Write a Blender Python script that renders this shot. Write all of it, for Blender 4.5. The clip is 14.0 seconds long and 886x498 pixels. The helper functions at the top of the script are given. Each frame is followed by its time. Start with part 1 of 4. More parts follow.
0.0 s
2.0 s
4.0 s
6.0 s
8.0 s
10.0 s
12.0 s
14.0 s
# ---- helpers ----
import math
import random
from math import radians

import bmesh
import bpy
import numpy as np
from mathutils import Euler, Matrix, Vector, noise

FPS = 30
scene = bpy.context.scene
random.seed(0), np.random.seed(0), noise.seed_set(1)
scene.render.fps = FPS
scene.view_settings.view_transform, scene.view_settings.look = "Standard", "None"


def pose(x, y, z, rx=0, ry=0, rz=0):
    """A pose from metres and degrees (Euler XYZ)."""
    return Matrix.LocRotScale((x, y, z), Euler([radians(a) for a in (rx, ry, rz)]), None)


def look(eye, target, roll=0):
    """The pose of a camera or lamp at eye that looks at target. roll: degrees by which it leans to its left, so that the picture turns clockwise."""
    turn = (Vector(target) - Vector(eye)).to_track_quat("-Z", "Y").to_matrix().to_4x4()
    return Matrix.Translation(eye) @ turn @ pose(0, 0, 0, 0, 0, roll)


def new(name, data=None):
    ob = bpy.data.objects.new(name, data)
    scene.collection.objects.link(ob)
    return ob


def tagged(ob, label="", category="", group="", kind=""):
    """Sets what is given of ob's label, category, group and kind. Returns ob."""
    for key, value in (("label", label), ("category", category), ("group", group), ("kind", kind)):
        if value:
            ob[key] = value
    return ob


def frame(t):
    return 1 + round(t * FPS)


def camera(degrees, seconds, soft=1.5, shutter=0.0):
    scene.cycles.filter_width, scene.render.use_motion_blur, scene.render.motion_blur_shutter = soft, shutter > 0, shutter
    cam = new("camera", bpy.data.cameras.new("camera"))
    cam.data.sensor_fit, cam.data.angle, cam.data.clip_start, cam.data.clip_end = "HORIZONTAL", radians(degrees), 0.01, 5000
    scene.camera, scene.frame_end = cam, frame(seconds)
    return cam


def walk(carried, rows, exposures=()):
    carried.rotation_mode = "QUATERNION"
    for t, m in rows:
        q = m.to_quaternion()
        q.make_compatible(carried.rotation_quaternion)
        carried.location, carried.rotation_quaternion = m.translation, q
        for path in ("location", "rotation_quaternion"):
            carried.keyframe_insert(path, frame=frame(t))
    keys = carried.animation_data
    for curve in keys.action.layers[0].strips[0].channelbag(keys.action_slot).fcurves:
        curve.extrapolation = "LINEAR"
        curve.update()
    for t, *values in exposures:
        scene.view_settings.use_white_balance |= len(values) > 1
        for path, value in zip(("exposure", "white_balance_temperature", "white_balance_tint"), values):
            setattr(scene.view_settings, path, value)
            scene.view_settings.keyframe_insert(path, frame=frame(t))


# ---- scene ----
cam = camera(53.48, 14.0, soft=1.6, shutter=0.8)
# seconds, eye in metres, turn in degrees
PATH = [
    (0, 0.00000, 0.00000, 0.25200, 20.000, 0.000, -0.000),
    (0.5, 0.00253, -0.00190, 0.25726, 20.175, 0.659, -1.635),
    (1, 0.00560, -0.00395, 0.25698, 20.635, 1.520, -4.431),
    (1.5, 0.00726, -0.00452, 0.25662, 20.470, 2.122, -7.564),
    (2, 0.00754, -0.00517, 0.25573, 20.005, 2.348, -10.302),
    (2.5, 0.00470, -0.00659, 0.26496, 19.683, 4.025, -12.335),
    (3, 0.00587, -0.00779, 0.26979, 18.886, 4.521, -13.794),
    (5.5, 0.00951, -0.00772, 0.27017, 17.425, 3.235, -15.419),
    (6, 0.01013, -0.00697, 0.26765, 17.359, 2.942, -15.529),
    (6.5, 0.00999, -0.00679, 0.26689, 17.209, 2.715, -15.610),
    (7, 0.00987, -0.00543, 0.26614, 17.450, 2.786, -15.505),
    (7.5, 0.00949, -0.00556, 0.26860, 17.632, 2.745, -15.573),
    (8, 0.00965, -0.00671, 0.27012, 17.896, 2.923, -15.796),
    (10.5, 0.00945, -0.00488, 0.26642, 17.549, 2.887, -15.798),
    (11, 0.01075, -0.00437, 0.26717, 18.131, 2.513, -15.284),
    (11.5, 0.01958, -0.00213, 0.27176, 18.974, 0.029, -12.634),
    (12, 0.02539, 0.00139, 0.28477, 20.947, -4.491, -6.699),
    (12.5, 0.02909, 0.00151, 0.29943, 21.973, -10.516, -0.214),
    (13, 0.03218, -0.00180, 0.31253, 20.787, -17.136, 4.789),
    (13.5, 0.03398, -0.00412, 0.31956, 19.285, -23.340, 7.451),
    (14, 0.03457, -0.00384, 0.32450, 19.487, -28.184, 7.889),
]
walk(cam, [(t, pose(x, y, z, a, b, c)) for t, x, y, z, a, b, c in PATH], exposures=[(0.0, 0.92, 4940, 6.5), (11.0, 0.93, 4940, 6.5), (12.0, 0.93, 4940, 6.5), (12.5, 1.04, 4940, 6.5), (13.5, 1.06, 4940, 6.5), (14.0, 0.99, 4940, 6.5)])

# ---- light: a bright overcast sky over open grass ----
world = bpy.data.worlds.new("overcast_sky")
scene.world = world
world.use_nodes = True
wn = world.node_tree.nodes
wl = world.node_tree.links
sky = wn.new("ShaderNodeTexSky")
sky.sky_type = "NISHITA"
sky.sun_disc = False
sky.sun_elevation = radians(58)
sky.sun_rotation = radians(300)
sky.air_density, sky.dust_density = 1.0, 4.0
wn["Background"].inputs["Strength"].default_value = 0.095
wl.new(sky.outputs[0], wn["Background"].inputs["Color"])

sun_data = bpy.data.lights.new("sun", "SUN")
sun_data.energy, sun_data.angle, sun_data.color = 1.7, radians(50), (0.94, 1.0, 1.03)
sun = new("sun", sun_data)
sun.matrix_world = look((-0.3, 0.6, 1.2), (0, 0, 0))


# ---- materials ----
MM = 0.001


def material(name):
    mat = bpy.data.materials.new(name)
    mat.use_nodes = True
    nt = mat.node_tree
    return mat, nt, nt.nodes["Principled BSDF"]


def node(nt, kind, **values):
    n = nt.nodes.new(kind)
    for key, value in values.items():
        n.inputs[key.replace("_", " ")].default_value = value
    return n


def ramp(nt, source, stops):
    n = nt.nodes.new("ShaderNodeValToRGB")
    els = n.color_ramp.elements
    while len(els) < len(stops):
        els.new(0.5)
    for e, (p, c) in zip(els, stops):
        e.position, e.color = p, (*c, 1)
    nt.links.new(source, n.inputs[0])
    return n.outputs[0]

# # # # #

- The problem -
Retype the whole listing above exactly.

- Written reply -
Write a Blender Python script that renders this shot. Write all of it, for Blender 4.5. The clip is 14.0 seconds long and 886x498 pixels. The helper functions at the top of the script are given. Each frame is followed by its time. Start with part 1 of 4. More parts follow.
0.0 s
2.0 s
4.0 s
6.0 s
8.0 s
10.0 s
12.0 s
14.0 s
# ---- helpers ----
import math
import random
from math import radians

import bmesh
import bpy
import numpy as np
from mathutils import Euler, Matrix, Vector, noise

FPS = 30
scene = bpy.context.scene
random.seed(0), np.random.seed(0), noise.seed_set(1)
scene.render.fps = FPS
scene.view_settings.view_transform, scene.view_settings.look = "Standard", "None"


def pose(x, y, z, rx=0, ry=0, rz=0):
    """A pose from metres and degrees (Euler XYZ)."""
    return Matrix.LocRotScale((x, y, z), Euler([radians(a) for a in (rx, ry, rz)]), None)


def look(eye, target, roll=0):
    """The pose of a camera or lamp at eye that looks at target. roll: degrees by which it leans to its left, so that the picture turns clockwise."""
    turn = (Vector(target) - Vector(eye)).to_track_quat("-Z", "Y").to_matrix().to_4x4()
    return Matrix.Translation(eye) @ turn @ pose(0, 0, 0, 0, 0, roll)


def new(name, data=None):
    ob = bpy.data.objects.new(name, data)
    scene.collection.objects.link(ob)
    return ob


def tagged(ob, label="", category="", group="", kind=""):
    """Sets what is given of ob's label, category, group and kind. Returns ob."""
    for key, value in (("label", label), ("category", category), ("group", group), ("kind", kind)):
        if value:
            ob[key] = value
    return ob


def frame(t):
    return 1 + round(t * FPS)


def camera(degrees, seconds, soft=1.5, shutter=0.0):
    scene.cycles.filter_width, scene.render.use_motion_blur, scene.render.motion_blur_shutter = soft, shutter > 0, shutter
    cam = new("camera", bpy.data.cameras.new("camera"))
    cam.data.sensor_fit, cam.data.angle, cam.data.clip_start, cam.data.clip_end = "HORIZONTAL", radians(degrees), 0.01, 5000
    scene.camera, scene.frame_end = cam, frame(seconds)
    return cam


def walk(carried, rows, exposures=()):
    carried.rotation_mode = "QUATERNION"
    for t, m in rows:
        q = m.to_quaternion()
        q.make_compatible(carried.rotation_quaternion)
        carried.location, carried.rotation_quaternion = m.translation, q
        for path in ("location", "rotation_quaternion"):
            carried.keyframe_insert(path, frame=frame(t))
    keys = carried.animation_data
    for curve in keys.action.layers[0].strips[0].channelbag(keys.action_slot).fcurves:
        curve.extrapolation = "LINEAR"
        curve.update()
    for t, *values in exposures:
        scene.view_settings.use_white_balance |= len(values) > 1
        for path, value in zip(("exposure", "white_balance_temperature", "white_balance_tint"), values):
            setattr(scene.view_settings, path, value)
            scene.view_settings.keyframe_insert(path, frame=frame(t))


# ---- scene ----
cam = camera(53.48, 14.0, soft=1.6, shutter=0.8)
# seconds, eye in metres, turn in degrees
PATH = [
    (0, 0.00000, 0.00000, 0.25200, 20.000, 0.000, -0.000),
    (0.5, 0.00253, -0.00190, 0.25726, 20.175, 0.659, -1.635),
    (1, 0.00560, -0.00395, 0.25698, 20.635, 1.520, -4.431),
    (1.5, 0.00726, -0.00452, 0.25662, 20.470, 2.122, -7.564),
    (2, 0.00754, -0.00517, 0.25573, 20.005, 2.348, -10.302),
    (2.5, 0.00470, -0.00659, 0.26496, 19.683, 4.025, -12.335),
    (3, 0.00587, -0.00779, 0.26979, 18.886, 4.521, -13.794),
    (5.5, 0.00951, -0.00772, 0.27017, 17.425, 3.235, -15.419),
    (6, 0.01013, -0.00697, 0.26765, 17.359, 2.942, -15.529),
    (6.5, 0.00999, -0.00679, 0.26689, 17.209, 2.715, -15.610),
    (7, 0.00987, -0.00543, 0.26614, 17.450, 2.786, -15.505),
    (7.5, 0.00949, -0.00556, 0.26860, 17.632, 2.745, -15.573),
    (8, 0.00965, -0.00671, 0.27012, 17.896, 2.923, -15.796),
    (10.5, 0.00945, -0.00488, 0.26642, 17.549, 2.887, -15.798),
    (11, 0.01075, -0.00437, 0.26717, 18.131, 2.513, -15.284),
    (11.5, 0.01958, -0.00213, 0.27176, 18.974, 0.029, -12.634),
    (12, 0.02539, 0.00139, 0.28477, 20.947, -4.491, -6.699),
    (12.5, 0.02909, 0.00151, 0.29943, 21.973, -10.516, -0.214),
    (13, 0.03218, -0.00180, 0.31253, 20.787, -17.136, 4.789),
    (13.5, 0.03398, -0.00412, 0.31956, 19.285, -23.340, 7.451),
    (14, 0.03457, -0.00384, 0.32450, 19.487, -28.184, 7.889),
]
walk(cam, [(t, pose(x, y, z, a, b, c)) for t, x, y, z, a, b, c in PATH], exposures=[(0.0, 0.92, 4940, 6.5), (11.0, 0.93, 4940, 6.5), (12.0, 0.93, 4940, 6.5), (12.5, 1.04, 4940, 6.5), (13.5, 1.06, 4940, 6.5), (14.0, 0.99, 4940, 6.5)])

# ---- light: a bright overcast sky over open grass ----
world = bpy.data.worlds.new("overcast_sky")
scene.world = world
world.use_nodes = True
wn = world.node_tree.nodes
wl = world.node_tree.links
sky = wn.new("ShaderNodeTexSky")
sky.sky_type = "NISHITA"
sky.sun_disc = False
sky.sun_elevation = radians(58)
sky.sun_rotation = radians(300)
sky.air_density, sky.dust_density = 1.0, 4.0
wn["Background"].inputs["Strength"].default_value = 0.095
wl.new(sky.outputs[0], wn["Background"].inputs["Color"])

sun_data = bpy.data.lights.new("sun", "SUN")
sun_data.energy, sun_data.angle, sun_data.color = 1.7, radians(50), (0.94, 1.0, 1.03)
sun = new("sun", sun_data)
sun.matrix_world = look((-0.3, 0.6, 1.2), (0, 0, 0))


# ---- materials ----
MM = 0.001


def material(name):
    mat = bpy.data.materials.new(name)
    mat.use_nodes = True
    nt = mat.node_tree
    return mat, nt, nt.nodes["Principled BSDF"]


def node(nt, kind, **values):
    n = nt.nodes.new(kind)
    for key, value in values.items():
        n.inputs[key.replace("_", " ")].default_value = value
    return n


def ramp(nt, source, stops):
    n = nt.nodes.new("ShaderNodeValToRGB")
    els = n.color_ramp.elements
    while len(els) < len(stops):
        els.new(0.5)
    for e, (p, c) in zip(els, stops):
        e.position, e.color = p, (*c, 1)
    nt.links.new(source, n.inputs[0])
    return n.outputs[0]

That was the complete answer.